## Start Raw data

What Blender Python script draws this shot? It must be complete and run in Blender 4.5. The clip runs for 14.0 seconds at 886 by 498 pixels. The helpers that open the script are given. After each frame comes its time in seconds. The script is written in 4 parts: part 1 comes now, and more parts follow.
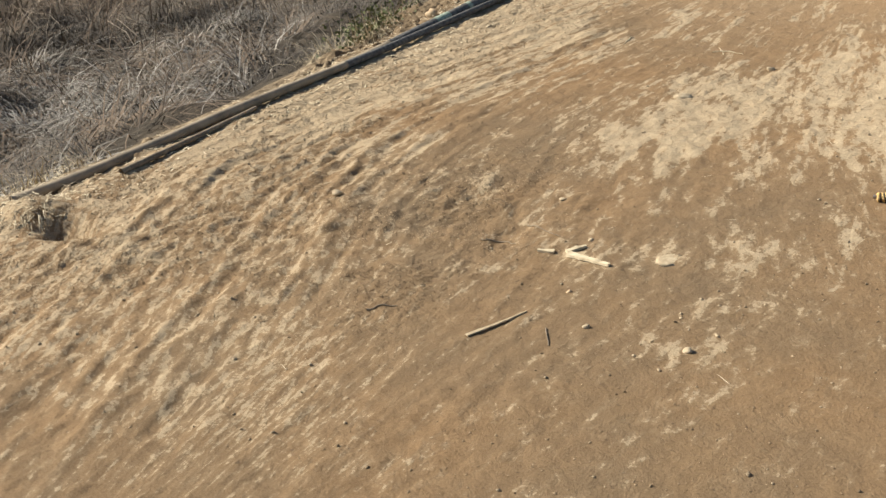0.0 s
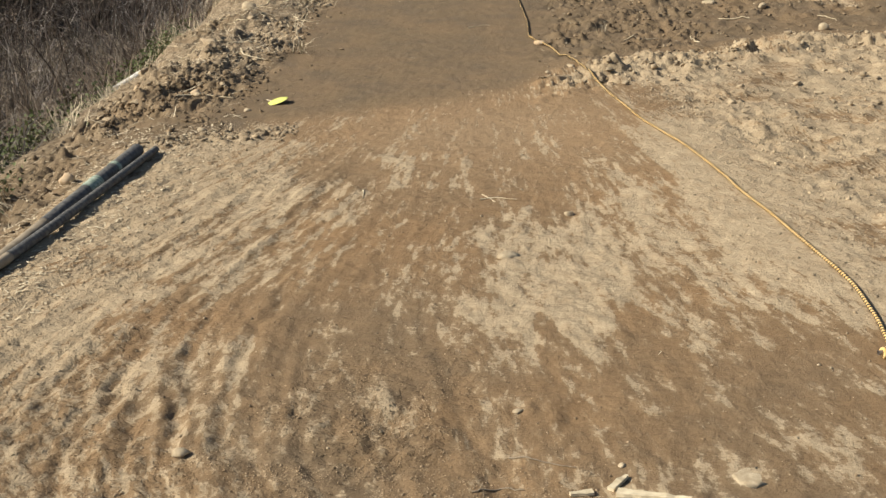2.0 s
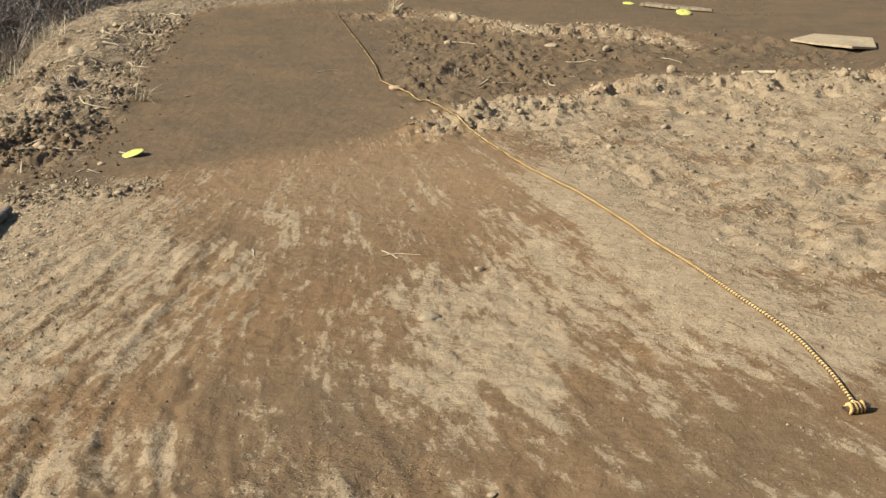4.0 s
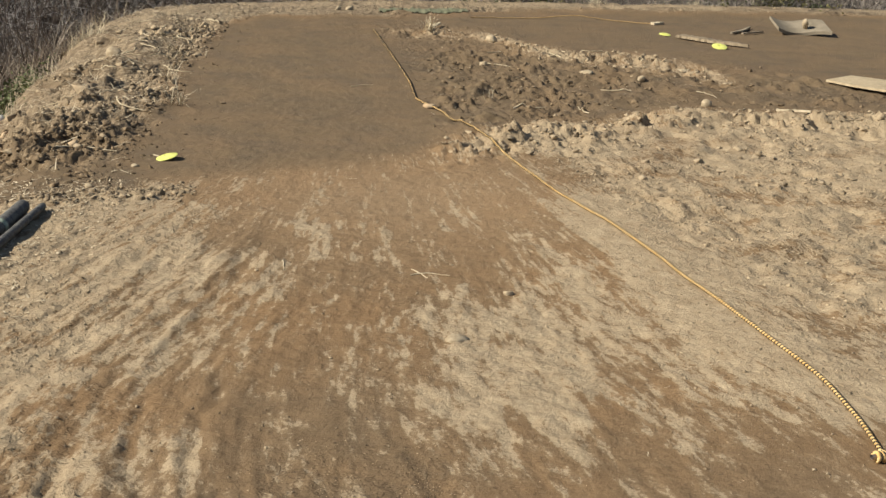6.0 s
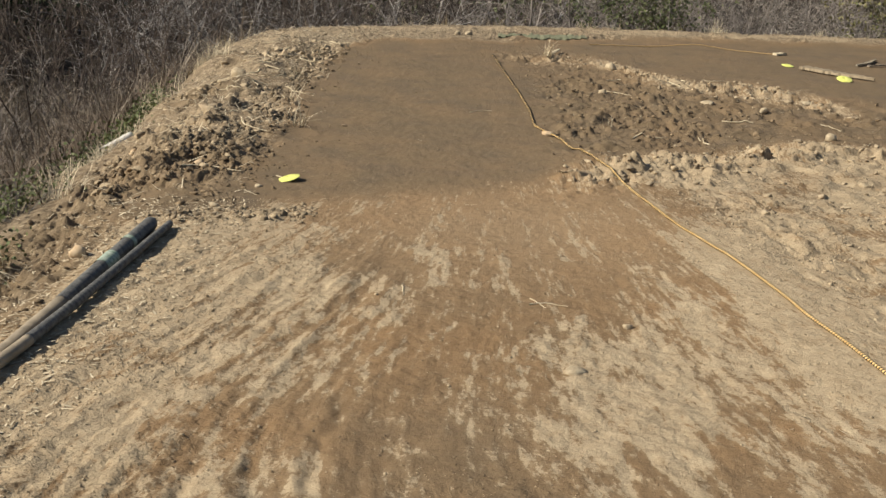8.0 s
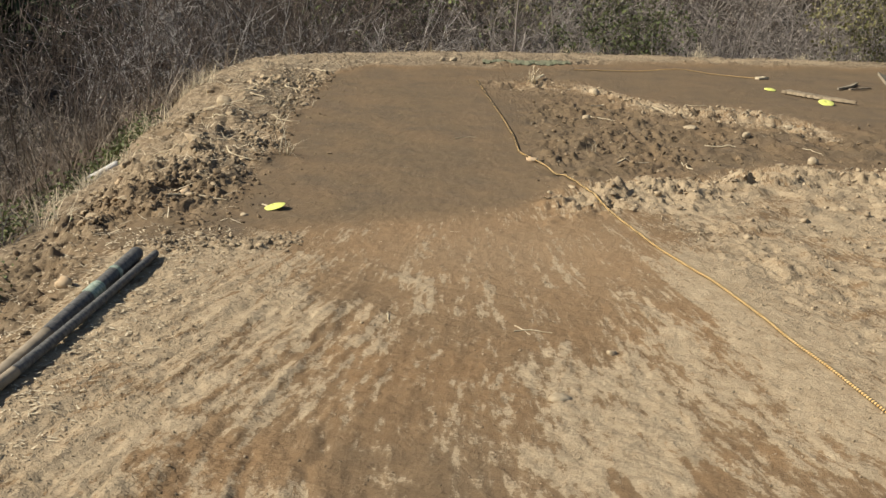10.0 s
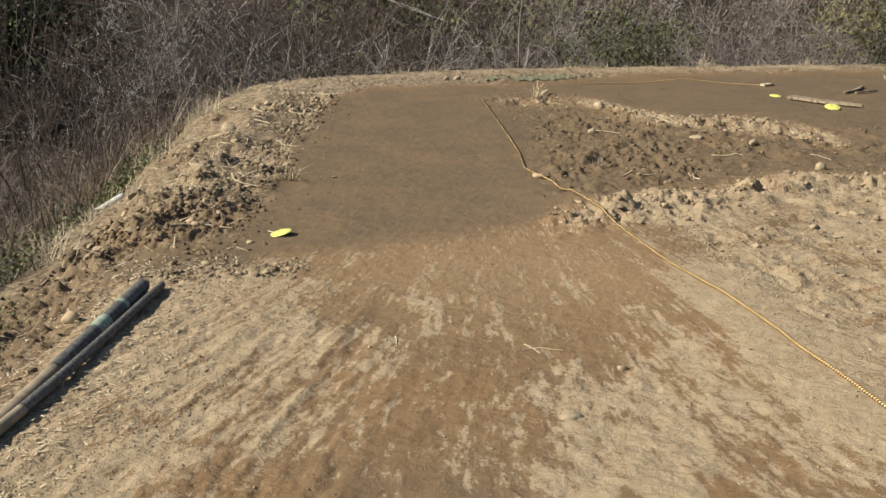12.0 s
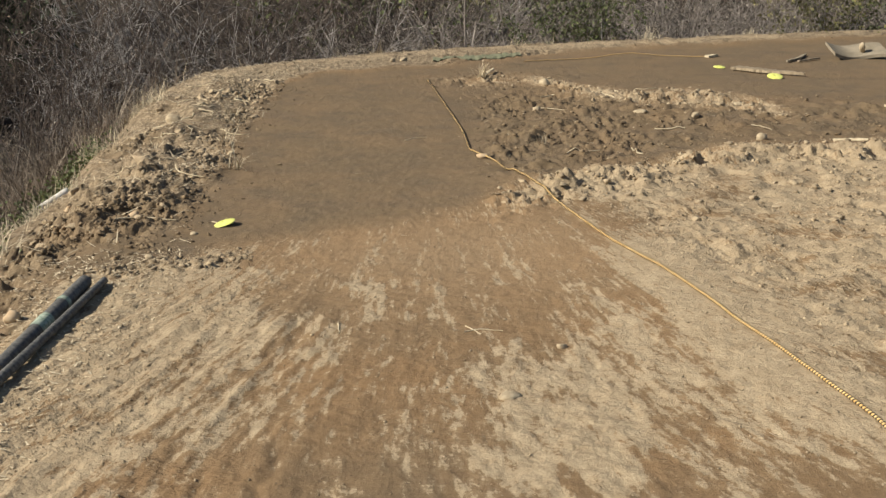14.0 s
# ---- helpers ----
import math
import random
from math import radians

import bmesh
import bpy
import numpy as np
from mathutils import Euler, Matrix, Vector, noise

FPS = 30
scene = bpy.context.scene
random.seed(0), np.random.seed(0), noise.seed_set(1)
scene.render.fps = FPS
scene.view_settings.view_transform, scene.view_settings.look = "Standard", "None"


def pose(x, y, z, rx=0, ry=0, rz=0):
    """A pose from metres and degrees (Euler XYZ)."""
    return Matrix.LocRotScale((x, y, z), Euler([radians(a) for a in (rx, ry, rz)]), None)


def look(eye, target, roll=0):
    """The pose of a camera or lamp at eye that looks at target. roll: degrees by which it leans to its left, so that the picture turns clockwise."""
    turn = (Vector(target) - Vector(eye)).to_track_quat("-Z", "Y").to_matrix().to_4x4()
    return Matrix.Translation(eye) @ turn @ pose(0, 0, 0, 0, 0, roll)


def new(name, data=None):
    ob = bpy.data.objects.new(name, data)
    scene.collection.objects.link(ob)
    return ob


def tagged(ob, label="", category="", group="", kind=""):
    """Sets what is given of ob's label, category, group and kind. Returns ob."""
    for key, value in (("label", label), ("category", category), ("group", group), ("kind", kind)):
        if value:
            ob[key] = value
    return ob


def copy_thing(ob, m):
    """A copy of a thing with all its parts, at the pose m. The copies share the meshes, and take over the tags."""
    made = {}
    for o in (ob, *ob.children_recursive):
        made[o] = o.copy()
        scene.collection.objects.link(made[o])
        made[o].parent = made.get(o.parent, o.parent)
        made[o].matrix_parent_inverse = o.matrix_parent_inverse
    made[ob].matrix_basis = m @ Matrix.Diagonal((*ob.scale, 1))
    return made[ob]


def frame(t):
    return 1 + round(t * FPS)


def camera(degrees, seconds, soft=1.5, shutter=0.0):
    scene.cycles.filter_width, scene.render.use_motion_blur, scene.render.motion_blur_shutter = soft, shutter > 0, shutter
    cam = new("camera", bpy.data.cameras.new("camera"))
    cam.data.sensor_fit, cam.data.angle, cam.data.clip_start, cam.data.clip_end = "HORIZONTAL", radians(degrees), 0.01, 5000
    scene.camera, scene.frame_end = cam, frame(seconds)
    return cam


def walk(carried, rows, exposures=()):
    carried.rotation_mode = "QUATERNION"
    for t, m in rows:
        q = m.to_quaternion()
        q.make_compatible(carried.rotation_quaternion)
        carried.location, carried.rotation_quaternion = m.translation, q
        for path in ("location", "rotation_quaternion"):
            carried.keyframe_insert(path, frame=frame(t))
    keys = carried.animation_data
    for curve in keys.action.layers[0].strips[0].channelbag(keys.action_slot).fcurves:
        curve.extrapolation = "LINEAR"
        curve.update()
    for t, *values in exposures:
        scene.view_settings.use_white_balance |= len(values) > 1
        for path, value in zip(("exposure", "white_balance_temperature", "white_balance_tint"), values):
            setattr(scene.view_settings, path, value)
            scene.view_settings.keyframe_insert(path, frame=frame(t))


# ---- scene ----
cam = camera(38, 14.0, soft=1.5)
# seconds, eye, way ahead, roll
PATH = [
    (0.0, (2.668, -1.188, 1.941), (-0.5143, 0.7502, -0.4155), -5.36),
    (0.5, (1.949, -0.878, 1.873), (-0.3985, 0.8348, -0.3798), -3.99),
    (1.0, (1.331, -0.698, 1.704), (-0.2665, 0.8934, -0.3615), -3.67),
    (1.5, (0.901, -0.481, 1.698), (-0.1609, 0.9272, -0.3382), -2.63),
    (2.0, (0.491, -0.359, 1.617), (-0.0647, 0.9416, -0.3304), -1.04),
    (2.5, (0.311, -0.149, 1.570), (-0.0835, 0.9375, -0.3378), -5.36),
    (3.0, (0.149, -0.085, 1.587), (0.0227, 0.9472, -0.3198), -2.28),
    (3.2, (0.079, -0.070, 1.575), (0.0724, 0.9501, -0.3033), -3.22),
    (5.3, (0.030, 0.009, 1.590), (0.0853, 0.9507, -0.2980), 3.99),
    (5.5, (0.016, -0.007, 1.584), (0.0863, 0.9513, -0.2960), 3.17),
    (6.0, (0.005, -0.010, 1.591), (0.0804, 0.9542, -0.2881), 3.30),
    (6.5, (0.004, -0.023, 1.587), (0.0603, 0.9465, -0.3170), 3.23),
    (7.0, (-0.008, -0.027, 1.586), (0.0446, 0.9470, -0.3181), 3.58),
    (7.5, (-0.032, -0.013, 1.604), (0.0160, 0.9566, -0.2909), 3.71),
    (8.0, (-0.048, -0.004, 1.611), (-0.0032, 0.9611, -0.2762), 3.78),
    (8.5, (-0.050, -0.009, 1.620), (0.0041, 0.9654, -0.2609), 4.45),
    (8.7, (-0.051, -0.009, 1.611), (0.0064, 0.9663, -0.2573), 4.33),
    (10.8, (-0.022, -0.042, 1.650), (0.0118, 0.9660, -0.2581), 2.62),
    (11.0, (-0.018, -0.037, 1.641), (0.0215, 0.9664, -0.2561), 2.56),
    (11.5, (-0.010, -0.020, 1.644), (0.0092, 0.9700, -0.2430), 1.63),
    (12.0, (-0.005, -0.001, 1.642), (-0.0058, 0.9696, -0.2447), 1.13),
    (12.5, (0.000, 0.000, 1.650), (0.0000, 0.9703, -0.2420), 1.10),
    (13.0, (0.015, -0.018, 1.664), (-0.0124, 0.9730, -0.2304), 1.06),
    (13.5, (0.041, -0.025, 1.665), (-0.0101, 0.9678, -0.2515), 0.94),
    (14.0, (0.088, -0.037, 1.677), (0.0241, 0.9651, -0.2606), -0.55),
]
walk(cam, [(t, look(e, Vector(e) + Vector(w), r)) for t, e, w, r in PATH], ((0.0, 0.80), (0.6, 0.76), (1.2, 0.66), (2.0, 0.55), (3.5, 0.49), (5.5, 0.39), (7.0, 0.41), (8.5, 0.42), (14.0, 0.43)))

# ---- light ----
SUN_TO = Vector((-0.86, -0.22, 0.66)).normalized()
world = bpy.data.worlds.new("world")
scene.world = world
world.use_nodes = True
wn = world.node_tree
sky = wn.nodes.new("ShaderNodeTexSky")
sky.sky_type, sky.sun_disc = "NISHITA", False
sky.sun_elevation = math.asin(SUN_TO.z)
sky.sun_rotation = math.atan2(SUN_TO.x, SUN_TO.y)
wn.links.new(sky.outputs[0], wn.nodes["Background"].inputs[0])
wn.nodes["Background"].inputs[1].default_value = 0.055
sun = new("sun", bpy.data.lights.new("sun", "SUN"))
sun.data.energy, sun.data.angle, sun.data.color = 5.0, radians(0.6), (1.0, 0.93, 0.80)
sun.matrix_world = look((0, 0, 30), Vector((0, 0, 30)) - SUN_TO)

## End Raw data

Reproduce the whole listing above word for word, but not its pictures.

What Blender Python script draws this shot? It must be complete and run in Blender 4.5. The clip runs for 14.0 seconds at 886 by 498 pixels. The helpers that open the script are given. After each frame comes its time in seconds. The script is written in 4 parts: part 1 comes now, and more parts follow.
0.0 s
2.0 s
4.0 s
6.0 s
8.0 s
10.0 s
12.0 s
14.0 s
# ---- helpers ----
import math
import random
from math import radians

import bmesh
import bpy
import numpy as np
from mathutils import Euler, Matrix, Vector, noise

FPS = 30
scene = bpy.context.scene
random.seed(0), np.random.seed(0), noise.seed_set(1)
scene.render.fps = FPS
scene.view_settings.view_transform, scene.view_settings.look = "Standard", "None"


def pose(x, y, z, rx=0, ry=0, rz=0):
    """A pose from metres and degrees (Euler XYZ)."""
    return Matrix.LocRotScale((x, y, z), Euler([radians(a) for a in (rx, ry, rz)]), None)


def look(eye, target, roll=0):
    """The pose of a camera or lamp at eye that looks at target. roll: degrees by which it leans to its left, so that the picture turns clockwise."""
    turn = (Vector(target) - Vector(eye)).to_track_quat("-Z", "Y").to_matrix().to_4x4()
    return Matrix.Translation(eye) @ turn @ pose(0, 0, 0, 0, 0, roll)


def new(name, data=None):
    ob = bpy.data.objects.new(name, data)
    scene.collection.objects.link(ob)
    return ob


def tagged(ob, label="", category="", group="", kind=""):
    """Sets what is given of ob's label, category, group and kind. Returns ob."""
    for key, value in (("label", label), ("category", category), ("group", group), ("kind", kind)):
        if value:
            ob[key] = value
    return ob


def copy_thing(ob, m):
    """A copy of a thing with all its parts, at the pose m. The copies share the meshes, and take over the tags."""
    made = {}
    for o in (ob, *ob.children_recursive):
        made[o] = o.copy()
        scene.collection.objects.link(made[o])
        made[o].parent = made.get(o.parent, o.parent)
        made[o].matrix_parent_inverse = o.matrix_parent_inverse
    made[ob].matrix_basis = m @ Matrix.Diagonal((*ob.scale, 1))
    return made[ob]


def frame(t):
    return 1 + round(t * FPS)


def camera(degrees, seconds, soft=1.5, shutter=0.0):
    scene.cycles.filter_width, scene.render.use_motion_blur, scene.render.motion_blur_shutter = soft, shutter > 0, shutter
    cam = new("camera", bpy.data.cameras.new("camera"))
    cam.data.sensor_fit, cam.data.angle, cam.data.clip_start, cam.data.clip_end = "HORIZONTAL", radians(degrees), 0.01, 5000
    scene.camera, scene.frame_end = cam, frame(seconds)
    return cam


def walk(carried, rows, exposures=()):
    carried.rotation_mode = "QUATERNION"
    for t, m in rows:
        q = m.to_quaternion()
        q.make_compatible(carried.rotation_quaternion)
        carried.location, carried.rotation_quaternion = m.translation, q
        for path in ("location", "rotation_quaternion"):
            carried.keyframe_insert(path, frame=frame(t))
    keys = carried.animation_data
    for curve in keys.action.layers[0].strips[0].channelbag(keys.action_slot).fcurves:
        curve.extrapolation = "LINEAR"
        curve.update()
    for t, *values in exposures:
        scene.view_settings.use_white_balance |= len(values) > 1
        for path, value in zip(("exposure", "white_balance_temperature", "white_balance_tint"), values):
            setattr(scene.view_settings, path, value)
            scene.view_settings.keyframe_insert(path, frame=frame(t))


# ---- scene ----
cam = camera(38, 14.0, soft=1.5)
# seconds, eye, way ahead, roll
PATH = [
    (0.0, (2.668, -1.188, 1.941), (-0.5143, 0.7502, -0.4155), -5.36),
    (0.5, (1.949, -0.878, 1.873), (-0.3985, 0.8348, -0.3798), -3.99),
    (1.0, (1.331, -0.698, 1.704), (-0.2665, 0.8934, -0.3615), -3.67),
    (1.5, (0.901, -0.481, 1.698), (-0.1609, 0.9272, -0.3382), -2.63),
    (2.0, (0.491, -0.359, 1.617), (-0.0647, 0.9416, -0.3304), -1.04),
    (2.5, (0.311, -0.149, 1.570), (-0.0835, 0.9375, -0.3378), -5.36),
    (3.0, (0.149, -0.085, 1.587), (0.0227, 0.9472, -0.3198), -2.28),
    (3.2, (0.079, -0.070, 1.575), (0.0724, 0.9501, -0.3033), -3.22),
    (5.3, (0.030, 0.009, 1.590), (0.0853, 0.9507, -0.2980), 3.99),
    (5.5, (0.016, -0.007, 1.584), (0.0863, 0.9513, -0.2960), 3.17),
    (6.0, (0.005, -0.010, 1.591), (0.0804, 0.9542, -0.2881), 3.30),
    (6.5, (0.004, -0.023, 1.587), (0.0603, 0.9465, -0.3170), 3.23),
    (7.0, (-0.008, -0.027, 1.586), (0.0446, 0.9470, -0.3181), 3.58),
    (7.5, (-0.032, -0.013, 1.604), (0.0160, 0.9566, -0.2909), 3.71),
    (8.0, (-0.048, -0.004, 1.611), (-0.0032, 0.9611, -0.2762), 3.78),
    (8.5, (-0.050, -0.009, 1.620), (0.0041, 0.9654, -0.2609), 4.45),
    (8.7, (-0.051, -0.009, 1.611), (0.0064, 0.9663, -0.2573), 4.33),
    (10.8, (-0.022, -0.042, 1.650), (0.0118, 0.9660, -0.2581), 2.62),
    (11.0, (-0.018, -0.037, 1.641), (0.0215, 0.9664, -0.2561), 2.56),
    (11.5, (-0.010, -0.020, 1.644), (0.0092, 0.9700, -0.2430), 1.63),
    (12.0, (-0.005, -0.001, 1.642), (-0.0058, 0.9696, -0.2447), 1.13),
    (12.5, (0.000, 0.000, 1.650), (0.0000, 0.9703, -0.2420), 1.10),
    (13.0, (0.015, -0.018, 1.664), (-0.0124, 0.9730, -0.2304), 1.06),
    (13.5, (0.041, -0.025, 1.665), (-0.0101, 0.9678, -0.2515), 0.94),
    (14.0, (0.088, -0.037, 1.677), (0.0241, 0.9651, -0.2606), -0.55),
]
walk(cam, [(t, look(e, Vector(e) + Vector(w), r)) for t, e, w, r in PATH], ((0.0, 0.80), (0.6, 0.76), (1.2, 0.66), (2.0, 0.55), (3.5, 0.49), (5.5, 0.39), (7.0, 0.41), (8.5, 0.42), (14.0, 0.43)))

# ---- light ----
SUN_TO = Vector((-0.86, -0.22, 0.66)).normalized()
world = bpy.data.worlds.new("world")
scene.world = world
world.use_nodes = True
wn = world.node_tree
sky = wn.nodes.new("ShaderNodeTexSky")
sky.sky_type, sky.sun_disc = "NISHITA", False
sky.sun_elevation = math.asin(SUN_TO.z)
sky.sun_rotation = math.atan2(SUN_TO.x, SUN_TO.y)
wn.links.new(sky.outputs[0], wn.nodes["Background"].inputs[0])
wn.nodes["Background"].inputs[1].default_value = 0.055
sun = new("sun", bpy.data.lights.new("sun", "SUN"))
sun.data.energy, sun.data.angle, sun.data.color = 5.0, radians(0.6), (1.0, 0.93, 0.80)
sun.matrix_world = look((0, 0, 30), Vector((0, 0, 30)) - SUN_TO)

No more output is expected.